Medya, akademik camia ve diğer platformlardaki satılmış siyonist terör savunucuları kaybetmeli.
Batı’nın seküler değerlerini, medeniyet dediği tasallutunu, demokrasi, insan hakları anlayışını, hümanizm dediği, feminizm dediği, özgürlük dediği ve daha sayamayacağımız bu aparatlarını, sistem ve kavramlarını savunan ve zayıf toplumlara bunları bir değer olarak dayatan odaklar kaybetmeli.

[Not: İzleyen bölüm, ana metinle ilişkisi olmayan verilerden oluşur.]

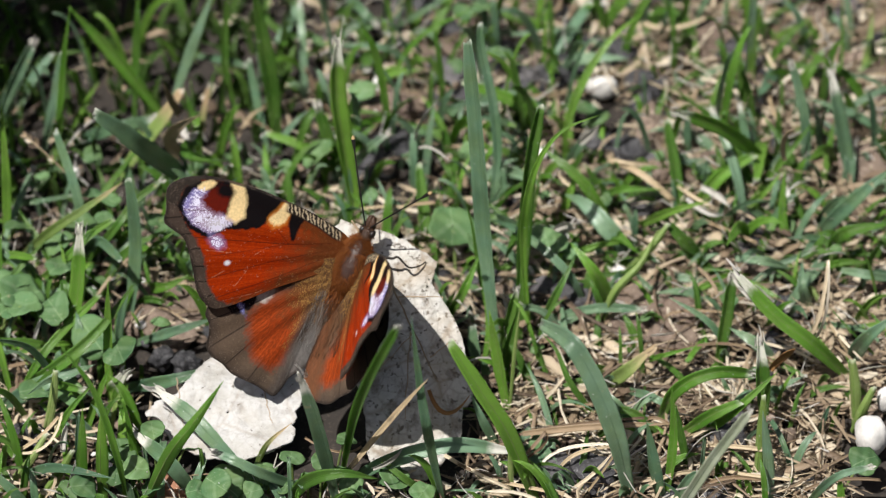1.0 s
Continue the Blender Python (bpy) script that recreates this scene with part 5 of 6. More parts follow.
dry_curl((-2.1, -37.9, 10.0), (-0.0, -46.0, 9.5), (4.1, -38.2, 9.0), 0.80, RUST)
dry_curl((-10.7, -49.5, 5.0), (-7.7, -50.2, 7.5), (-6.2, -49.8, 10.0), 0.80, BLEACHED)
dry_curl((-63.2, -24.1, 6.0), (-62.7, -23.2, 8.0), (-62.0, -23.5, 10.0), 0.62, BLEACHED)
dry_curl((53.7, 7.8, 12.0), (52.2, 8.2, 17.0), (54.7, 5.4, 22.0), 1.07, STRAW)
dry_curl((40.8, 8.8, 5.0), (43.8, 6.9, 5.5), (45.0, 3.7, 6.0), 1.25, BLEACHED)
dry_curl((38.5, 7.3, 4.0), (41.7, 2.2, 5.0), (44.1, 1.9, 6.0), 0.89, BLEACHED)
stone((65.7, -39.0, 0.8), (2.30, 3.00, 3.7), CHALK, 20)
stone((25.9, 35.6, -0.2), (2.3, 1.5, 2.2), CHALK, 10)
stone((68.7, -31.5, 0.6), (1.8, 1.5, 2.2), CHALK, 15)
stone((23.4, 36.4, -0.5), (0.89, 1.08, 1.2), CHALK, 0)
stone((-39.8, -24.1, -0.2), (2.18, 2.07, 2.2), CHAR, 30)
stone((-43.8, -22.3, -0.4), (1.54, 1.73, 1.6), CHAR, -40)
stone((-41.7, -48.8, -0.3), (3.92, 2.64, 2.0), BRICK, -10)
stone((23.0, -46.0, -0.1), (3.98, 2.94, 2.6), CHAR, -25)
stone((17.4, -45.8, -0.2), (2.57, 2.25, 2.2), CHAR, 40)
stone((43.9, -38.1, -0.1), (2.95, 2.94, 2.6), CHAR, 10)
stone((-63.7, -39.1, -0.2), (3.60, 2.42, 2.4), CHAR, 10)
stone((53.6, -12.1, -0.4), (2.83, 2.07, 1.8), CHAR, -10)
stone((51.5, -20.4, -0.3), (2.18, 2.07, 2.0), CHAR, 20)
stone((20.0, -10.0, -0.2), (4.50, 2.07, 2.2), CHAR, 0)
stone((31.5, -10.1, -0.5), (3.92, 3.12, 1.4), BARK, 10)
stone((37.3, -11.7, -0.5), (3.57, 2.40, 1.2), BARK, -30)
stone((35.8, -17.6, -0.5), (3.57, 2.40, 1.2), BARK, -10)
stone((29.7, -15.1, -0.6), (3.21, 1.44, 1.0), BARK, 5)
stone((15.6, -8.4, -0.4), (2.83, 2.07, 1.6), CHAR, 10)
stone((18.8, 38.9, -0.2), (3.85, 2.94, 2.2), CHAR, 20)
stone((28.5, 42.9, -0.3), (3.21, 2.07, 2.0), CHAR, -40)
stone((-12.1, 18.0, -0.4), (3.85, 2.59, 1.8), CHAR, 0)
stone((-42.9, -10.7, -0.5), (7.14, 4.08, 1.4), BARK, 10)
stone((-46.3, -14.1, -0.5), (4.46, 2.88, 1.2), BARK, -20)
stone((-41.8, -17.5, -0.6), (3.57, 2.40, 1.0), BARK, 30)
stone((33.2, 26.4, -0.2), (2.14, 4.32, 2.2), BARK, 0)
stone((32.4, 32.9, -0.4), (2.57, 2.07, 1.8), CHAR, 60)
stone((66.5, 19.1, -0.3), (3.57, 3.60, 2.0), BARK, 20)
stone((47.4, 44.1, -0.3), (3.21, 2.59, 2.0), CHAR, 0)
stone((44.7, 46.7, -0.3), (3.57, 3.60, 2.0), BARK, 40)
stone((50.9, 39.1, -0.3), (3.21, 2.25, 2.0), CHAR, 10)
stone((13.4, 38.1, -0.4), (2.31, 2.07, 1.6), CHAR, 0)
stone((25.0, 22.8, -0.3), (3.21, 2.25, 2.0), CHAR, 10)
stone((29.5, 21.6, -0.3), (2.57, 2.59, 2.0), CHAR, 50)
stone((-8.6, 31.8, -0.4), (5.35, 2.40, 1.6), BARK, 0)
stone((-3.9, -6.9, -0.6), (1.28, 1.73, 1.0), CHAR, 0)
stone((5.9, -5.9, -0.5), (3.21, 1.73, 1.4), CHAR, 0)
stone((-59.7, -32.8, -0.5), (2.57, 2.07, 1.4), CHAR, 20)
stone((-32.3, -29.0, -0.7), (1.03, 1.04, 0.8), CHAR, 0)
stone((44.9, -35.2, -0.4), (1.93, 1.73, 1.6), CHAR, 60)
stone((13.0, -4.7, -0.5), (1.43, 1.68, 1.4), CHALK, 0)
stone((15.5, 20.7, -0.5), (1.25, 1.44, 1.4), CHALK, 0)
stone((27.7, -4.6, -0.5), (1.25, 1.68, 1.2), CHALK, 0)
stone((55.4, 11.5, -0.5), (1.07, 2.16, 1.4), CHALK, 0)
stone((-10.4, 36.2, -0.4), (1.25, 1.44, 1.6), CHALK, 0)
stone((-47.6, -6.6, -0.6), (0.98, 1.08, 1.0), CHALK, 0)
stone((-58.8, 17.1, -0.6), (0.89, 1.08, 1.0), CHALK, 0)


def seed_stalk(pts, heads):
    """A thin dead flowering stalk with husks along it; heads: share of the way, length, lean."""
    curve = spline3(pts, 8)
    p = Pile()
    tube(p, curve, [0.20 - 0.10 * i / len(curve) for i in range(len(curve))], 6)
    ob = thing("seed_stalk", p, STRAW, "thin brown dead flowering stalk with empty husks", "straw")
    rng = random.Random(8)
    for share, ln, lean in heads:
        k = min(len(curve) - 2, int(share * (len(curve) - 1)))
        d = (curve[k + 1] - curve[k]).normalized()
        for way in (-1, 1):
            q = Pile()
            side = d.cross(FACE).normalized() * way
            e = curve[k] + (d * 0.8 + side * lean + FACE * rng.uniform(-0.2, 0.3)) * ln
            strip(q, curve[k], curve[k] + (d * 0.3 + side * lean * 0.9) * ln, e, ln * 0.42, rng.uniform(-30, 30), n=6, thick=0.15, rng=rng)
            part("husk", q, CHAFF, ob, "papery empty husk")
    return ob


seed_stalk([(-52.0, 7.4, -3.0), (-56.5, 6.5, 6.0), (-60.0, 6.3, 12.0), (-63.2, 6.9, 16.0), (-65.6, 7.8, 18.0)], [(0.62, 0.9, 0.45), (0.80, 1.7, 0.45), (0.88, 1.3, 0.4), (0.97, 1.2, 0.3)])


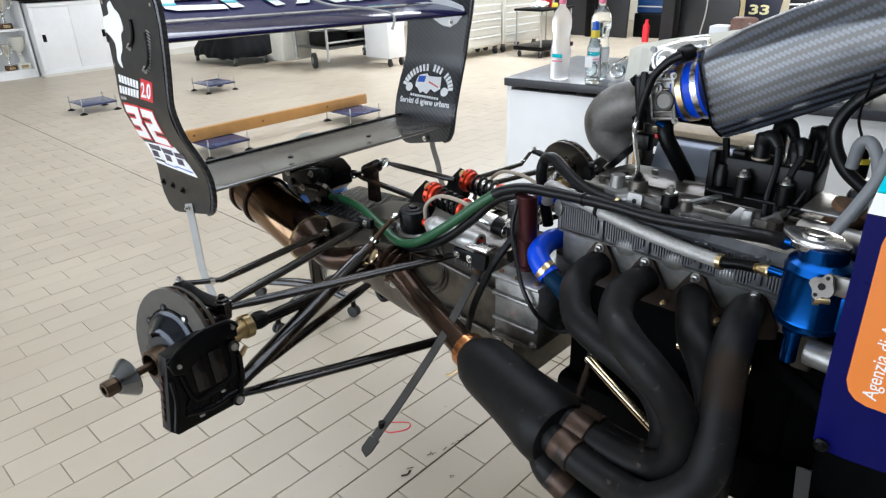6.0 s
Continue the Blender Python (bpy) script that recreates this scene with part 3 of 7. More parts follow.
# the wing stands slightly lower towards the far plate
for ob in [main, flap] + list(main.children) + list(flap.children):
    for v in ob.data.vertices:
        v.co.z += 0.004 - 0.017 * v.co.y
part("tie_cord", tube(BM(), [(-0.005, 0.400, 1.342), (0.05, 0.420, 1.328), (0.10, 0.445, 1.308), (0.14, 0.466, 1.297), (0.19, 0.520, 1.289), (0.245, 0.560, 1.276), (0.262, 0.562, 1.262), (0.262, 0.552, 1.235)], 0.0034, 8, 8), PALE_CORD, car, "pale cotton cord tied round the wing")

# gearbox and the parts bolted to it
bm = BM()
loft(bm, [[(x, CY + sy * w, z) for sy, z in ((-1, z0), (-1, z1 - 0.035), (-0.75, z1), (0.75, z1), (1, z1 - 0.035), (1, z0), (0.8, z0 - 0.03), (-0.8, z0 - 0.03))]
          for x, w, z0, z1 in ((0.16, 0.05, 0.66, 0.755), (0.24, 0.075, 0.63, 0.78), (0.36, 0.085, 0.61, 0.80), (0.50, 0.10, 0.60, 0.812), (0.70, 0.105, 0.60, 0.818), (0.84, 0.115, 0.60, 0.825), (0.90, 0.14, 0.58, 0.828))])
gearbox = part("gearbox", bm, ALU_DARK, car, "grey cast gearbox casing with ribs")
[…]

Batı’nın küresel sömürüsünü, olması gereken bir durum olarak bize sunan, oluşturduğu uluslararası kavram ve kuruluşların meşru olduğunu topluma enjekte eden, onları iyi gösteren, örnek gösteren, barışçı gösteren, imar edici gösteren ve bu yönde algı oluşturan odaklar kaybetmeli.
Siyonizme hizmet eden, onu normal gören, onu devlet gören, var olması gerektiğini söyleyen, ne yaparsa yapsın; yargılanmaması gerektiğini kabul eden ama Gazzeli çocuklara bir bardak su vermeye ve aç susuz ölmelerine razı olabilen ve onları, yok edilmesi gereken teröristler olarak tescillemek isteyen vicdanlar kaybetmeli.

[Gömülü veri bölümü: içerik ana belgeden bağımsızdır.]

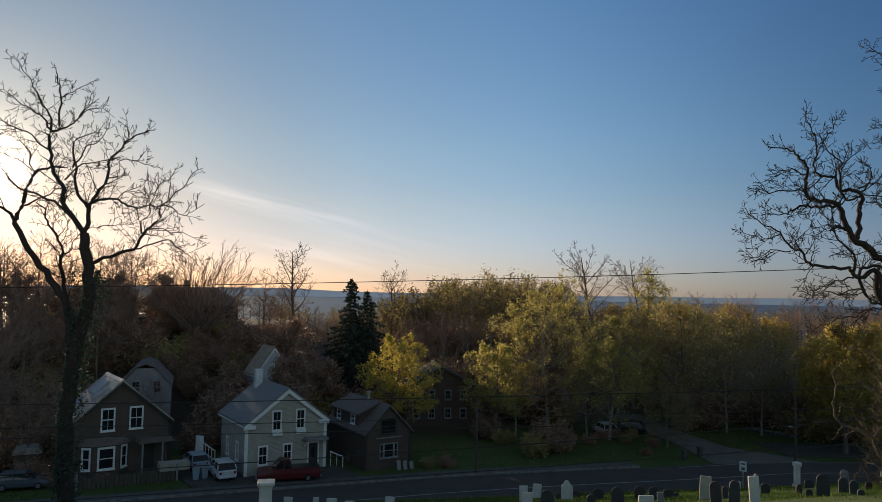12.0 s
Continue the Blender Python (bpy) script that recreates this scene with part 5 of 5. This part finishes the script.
def street_corner():
    """Two stone posts at the mouth of the side street, and the low wall across from them."""
    for x, y in ((26.1, 77.6), (28.3, 79.1)):
        bm = bmesh.new()
        box(bm, -0.22, 0.22, -0.22, 0.22, -0.3, 0.95, 0.03)
        box(bm, -0.27, 0.27, -0.27, 0.27, 0.952, 1.08, 0.02)
        ob = part("stone_post", bm, M_RUBBLE, None)
        ob.matrix_basis = pose(x, y, ground_z(x, y), 0, 0, 20)
        tagged(ob, "low dark stone post beside the side street", "post", "posts at the street corner")
    a, b = Vector((39.5, 93.3, 0)), Vector((43.9, 89.3, 0))
    root = thing("stone_wall", pose(a.x, a.y, 0, 0, 0, math.degrees(math.atan2(b.y - a.y, b.x - a.x))), "low rubble wall with a pale coping by the street", "wall")
    n = (b - a).length
    bm = bmesh.new()
    box(bm, 0, n, -0.18, 0.18, -0.5, 0.55, 0.02)
    part("wall", bm, M_RUBBLE, root)
    bm = bmesh.new()
    box(bm, -0.05, n + 0.05, -0.24, 0.24, 0.553, 0.66, 0.02)
    part("coping", bm, M_KERB, root, "pale stone coping")


street_corner()
stair_rail()
side_rail()
low_fence()
shed()
crate()
bins()
planks()


# ---- street furniture and cables ----
def utility_pole(x, y, h, arm, label):
    root = thing("utility_pole", pose(x, y, ground_z(x, y), 0, 0, 20), label, "utility pole")
    bm = bmesh.new()
    rod(bm, (0, 0, -0.6), (0.05, 0, h), 0.15, 0.10, 10)
    part("pole", bm, M_POLE, root)
    if arm:
        bm = bmesh.new()
        rod(bm, (0, -0.1, arm), (-0.9, -0.3, arm + 0.25), 0.03)
        a = part("lamp_arm", bm, M_METAL, root)
        bm = bmesh.new()
        box(bm, -1.3, -0.75, -0.42, -0.2, arm + 0.2, arm + 0.34, 0.03)
        part("lamp_head", bm, M_GREYSTONE, a, "pale lamp head")


utility_pole(38.0, 77.4, 10.5, 3.6, "weathered wooden pole with a small street lamp")
utility_pole(3.2, 69.6, 7.2, 0, "thin weathered wooden pole at the kerb")


def road_sign():
    x, y = 24.4, 58.4
    root = thing("road_sign", pose(x, y, ground_z(x, y), 0, 0, -22), "small white road sign on a metal post", "sign")
    bm = bmesh.new()
    rod(bm, (0, 0, -0.4), (0, 0, 2.2), 0.03)
    part("post", bm, M_METAL, root)
    bm = bmesh.new()
    box(bm, -0.27, 0.27, -0.05, -0.033, 1.4, 2.2, 0.01)
    p = part("plate", bm, M_WHITE, root)
    bm = bmesh.new()
    for z, w in ((2.0, 0.17), (1.67, 0.13), (1.55, 0.13)):
        box(bm, -w, w, -0.056, -0.052, z - 0.05, z + 0.05)
    part("lettering", bm, M_TRIMDARK, p, "unreadable dark bars")


road_sign()


def cable(pts, r, sag, label):
    """A cable hung from point to point."""
    line = []
    for (a, b) in zip(pts, pts[1:]):
        a, b = Vector(a), Vector(b)
        for i in range(16):
            t = i / 16
            line.append(a.lerp(b, t) - Vector((0, 0, sag * 4 * t * (1 - t))))
    line.append(Vector(pts[-1]))
    ob = link_mesh("cable", sweep("cable", [(line, [r] * len(line))], 5), M_CABLE, None, label, "", "cable")
    tagged(ob, "", "", "overhead cables")


for x in (-60, 60):
    utility_pole(x, 47.2, (17.6 if x < 0 else 22.4) - ground_z(x, 47.2), 0, "tall weathered wooden pole carrying overhead cables")
cable([(-60, 47, 16.8), (60, 47, 21.7)], 0.025, 0.9, "thick black overhead cable strung across the slope")
cable([(-60, 47, 8.8), (60, 47, 13.4)], 0.03, 0.5, "black overhead cable strung along the road")
cable([(-60, 47, 7.0), (60, 47, 12.0)], 0.023, 0.3, "thin black overhead cable strung along the road")
cable([(-60, 47, 6.3), (60, 47, 11.4)], 0.023, 0.3, "thin black overhead wire strung along the road")
cable([(-60, 47, 2.6), (60, 47, 12.8)], 0.032, 0.5, "sloping black overhead cable strung across the slope")
cable([(-60, 47, 0.6), (60, 47, 11.3)], 0.03, 0.3, "low sloping black overhead cable across the slope")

İnsanları kendi evlerinde, yurtlarında on yıllarca muhasara altında tutan, yaptırım adıyla susuz, gıdasız, ilaçsız, ışıksız bırakan ve adına medeniyet denilen kirlilik kaybetmeli.
Küresel tiranlığını, küresel tanrılığını ilan eden, kural koyan, kural dayatan, değer üreten, evrenseli ipotek altına alan, kendini her türlü kural ve kaidenin dışında tutan, dokunulmaz, ulaşılmaz gören paradigma kaybetmeli.

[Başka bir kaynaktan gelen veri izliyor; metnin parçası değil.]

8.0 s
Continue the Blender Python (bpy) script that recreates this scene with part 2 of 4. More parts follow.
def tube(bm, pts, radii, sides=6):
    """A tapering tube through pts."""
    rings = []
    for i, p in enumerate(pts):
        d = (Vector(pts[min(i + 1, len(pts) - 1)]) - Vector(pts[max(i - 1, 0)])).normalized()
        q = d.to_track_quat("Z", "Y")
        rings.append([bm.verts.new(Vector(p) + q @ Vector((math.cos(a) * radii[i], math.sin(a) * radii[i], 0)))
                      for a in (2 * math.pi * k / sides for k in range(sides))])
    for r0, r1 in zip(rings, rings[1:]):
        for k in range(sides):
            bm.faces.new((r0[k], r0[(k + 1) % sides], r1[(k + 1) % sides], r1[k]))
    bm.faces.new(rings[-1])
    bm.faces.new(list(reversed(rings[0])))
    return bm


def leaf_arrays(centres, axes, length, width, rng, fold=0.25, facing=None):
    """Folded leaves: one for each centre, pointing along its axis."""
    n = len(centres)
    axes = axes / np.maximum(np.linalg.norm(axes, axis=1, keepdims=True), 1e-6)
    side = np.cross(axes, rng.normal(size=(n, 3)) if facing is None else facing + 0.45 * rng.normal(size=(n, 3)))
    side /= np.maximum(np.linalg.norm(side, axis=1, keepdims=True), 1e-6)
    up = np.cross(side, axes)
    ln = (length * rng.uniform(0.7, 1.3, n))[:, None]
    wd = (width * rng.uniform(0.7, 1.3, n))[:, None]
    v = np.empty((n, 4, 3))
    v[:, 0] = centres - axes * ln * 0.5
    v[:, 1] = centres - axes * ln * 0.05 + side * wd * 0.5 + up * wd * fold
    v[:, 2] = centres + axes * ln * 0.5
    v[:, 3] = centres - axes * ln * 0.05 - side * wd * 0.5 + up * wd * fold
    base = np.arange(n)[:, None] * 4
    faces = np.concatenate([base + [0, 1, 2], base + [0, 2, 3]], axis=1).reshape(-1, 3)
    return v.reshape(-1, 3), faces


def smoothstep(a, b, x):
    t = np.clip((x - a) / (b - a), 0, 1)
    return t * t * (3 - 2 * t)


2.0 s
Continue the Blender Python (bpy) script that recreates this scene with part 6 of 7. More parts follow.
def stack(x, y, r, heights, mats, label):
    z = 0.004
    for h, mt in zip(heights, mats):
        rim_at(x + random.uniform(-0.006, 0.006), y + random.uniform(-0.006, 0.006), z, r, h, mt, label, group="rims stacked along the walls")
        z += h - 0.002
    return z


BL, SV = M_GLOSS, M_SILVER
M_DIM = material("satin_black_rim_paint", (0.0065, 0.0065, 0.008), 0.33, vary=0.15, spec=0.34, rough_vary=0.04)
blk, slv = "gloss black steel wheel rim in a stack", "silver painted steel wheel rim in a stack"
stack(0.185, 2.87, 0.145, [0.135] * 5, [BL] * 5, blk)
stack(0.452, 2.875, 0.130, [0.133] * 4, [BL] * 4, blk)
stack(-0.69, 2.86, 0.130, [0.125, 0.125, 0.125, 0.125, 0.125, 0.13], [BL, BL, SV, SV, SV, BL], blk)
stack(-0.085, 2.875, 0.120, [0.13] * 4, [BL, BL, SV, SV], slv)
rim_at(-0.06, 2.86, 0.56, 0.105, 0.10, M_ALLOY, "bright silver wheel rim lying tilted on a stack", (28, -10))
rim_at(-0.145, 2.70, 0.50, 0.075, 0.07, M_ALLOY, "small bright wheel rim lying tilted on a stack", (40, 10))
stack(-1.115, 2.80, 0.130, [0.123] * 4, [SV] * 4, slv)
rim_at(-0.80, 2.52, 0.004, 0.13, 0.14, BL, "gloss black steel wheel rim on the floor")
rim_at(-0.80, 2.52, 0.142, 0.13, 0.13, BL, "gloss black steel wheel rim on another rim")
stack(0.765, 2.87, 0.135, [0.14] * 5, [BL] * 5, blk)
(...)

Özgürlük mücadelesi maskesi altında batının ve emperyalizmin taşeronu olmuş devrimci anlayıştan sapkın olana evrilmiş, Siyonizm ve emperyalizmle barışmış parti, mafya, çete, cemaat, tarikat, dernek, örgüt, aktivist ve aktivizm, dini ve milli maskelerle yapılanmış harami aparatlar kaybetmeli.
Hak ve batılın bu denli açık olduğu, net olduğu rağmen bir mücadelede hakkın safını tutmayan, tarafsız kalan kirlilik kaybetmeli.
Mazlumlar kazanmalı; zalimler kaybetmeli.
Kısacası İnsanlık vicdanı, inananlar, kötülüğe ve sömürüye direnenler, emperyal çarka dur demek isteyenler kazanmalı ve
Küresel Kapitalizm, küresel siyonizm, küresel Emperyalizm ve küresel münafıklık kaybetmeli.